Quality-control points to confirm

  1. Incoming canvas inspection should confirm fabric weight, width, shade, hand feel, odor, visible slubs, stains, coating consistency, and shrinkage risk before cutting.
  2. For claimed organic or recycled content, documentation should match the quoted material and order quantity rather than a generic marketing certificate.
  3. Finished size tolerance should normally be agreed before sampling, such as plus or minus 0.5 cm for small panels and plus or minus 1 cm for larger bags.
  4. Stitch density should be defined by construction area; many canvas bag programs use a visible target such as 7 to 9 stitches per inch, adjusted by fabric weight and seam type.
  5. Strap anchor points should use bartack, box stitch, or another approved reinforcement method, with placement matching the approved sample.

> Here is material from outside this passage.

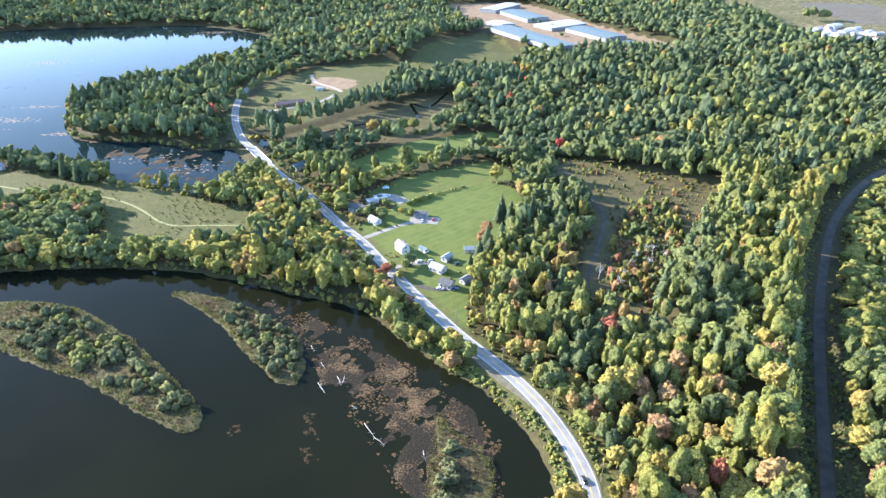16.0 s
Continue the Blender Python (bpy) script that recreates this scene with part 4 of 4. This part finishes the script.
# ---- stranded trees, poles, stones ----
def stick_into(bm, a, b, r0, r1, n=7):
    a, b = Vector(a), Vector(b)
    d = b - a
    m = Matrix.Translation((a + b) / 2) @ d.to_track_quat("Z", "Y").to_matrix().to_4x4()
    bmesh.ops.create_cone(bm, cap_ends=True, segments=n, radius1=r0, radius2=r1, depth=d.length, matrix=m)


rs = random.Random(3)
for (x0, y0), (x1, y1), r0 in (((-54, 367.6), (-49.5, 360), 0.34), ((-45, 372), (-42.4, 366), 0.28), ((-41.5, 372.5), (-42, 366.5), 0.24), ((-29, 339), (-23, 329), 0.30), ((-24, 330), (-19, 325), 0.2),
                               ((-55, 384), (-52, 379), 0.2), ((-62, 398), (-59.5, 393), 0.18), ((-36, 351), (-33, 348), 0.18), ((5, 300), (-1, 297), 0.16), ((-2, 322), (-1, 316), 0.16)):
    bm = bmesh.new()
    mx, my = (x0 + x1) / 2 + rs.uniform(-0.4, 0.4), (y0 + y1) / 2 + rs.uniform(-0.4, 0.4)
    r0 = r0 * 0.6
    stick_into(bm, (x0, y0, 0.35), (mx, my, 0.30), r0, r0 * 0.75)
    stick_into(bm, (mx, my, 0.30), (x1, y1, 0.12), r0 * 0.75, r0 * 0.35)
    for k in range(4):
        s = rs.uniform(0.2, 0.9)
        px, py = x0 + (x1 - x0) * s, y0 + (y1 - y0) * s
        a = rs.uniform(0, 6.283)
        stick_into(bm, (px, py, 0.3), (px + 1.6 * math.cos(a), py + 1.6 * math.sin(a), rs.uniform(0.3, 1.4)), r0 * 0.35, 0.04, 5)
    ob = part("driftwood_log", bm, DEADWOOD)
    tagged(ob, "bleached dead tree trunk stranded in the shallows", "log", group="stranded logs")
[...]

  6. A practical load test should use the intended payload, hold or cycle the bag through repeated lifts, and inspect strap anchors, seam opening, hardware slip, and fabric tearing afterward.
  7. Print registration should stay within the agreed tolerance, commonly around 1.5 mm to 2 mm for simple artwork unless tighter tolerance is proven in sampling.
  8. Colorfastness checks should include dry and wet rub review for dyed canvas and printed areas, especially for natural apparel brands concerned about transfer onto garments.
  9. Zipper operation should be checked through repeated open-close cycles, with no snagging, skipped teeth, broken pullers, or seam tape obstruction.
  10. Inspection should use a defined AQL plan, such as general inspection level II for normal inspection, with critical defects set at zero acceptance unless the buyer specifies otherwise.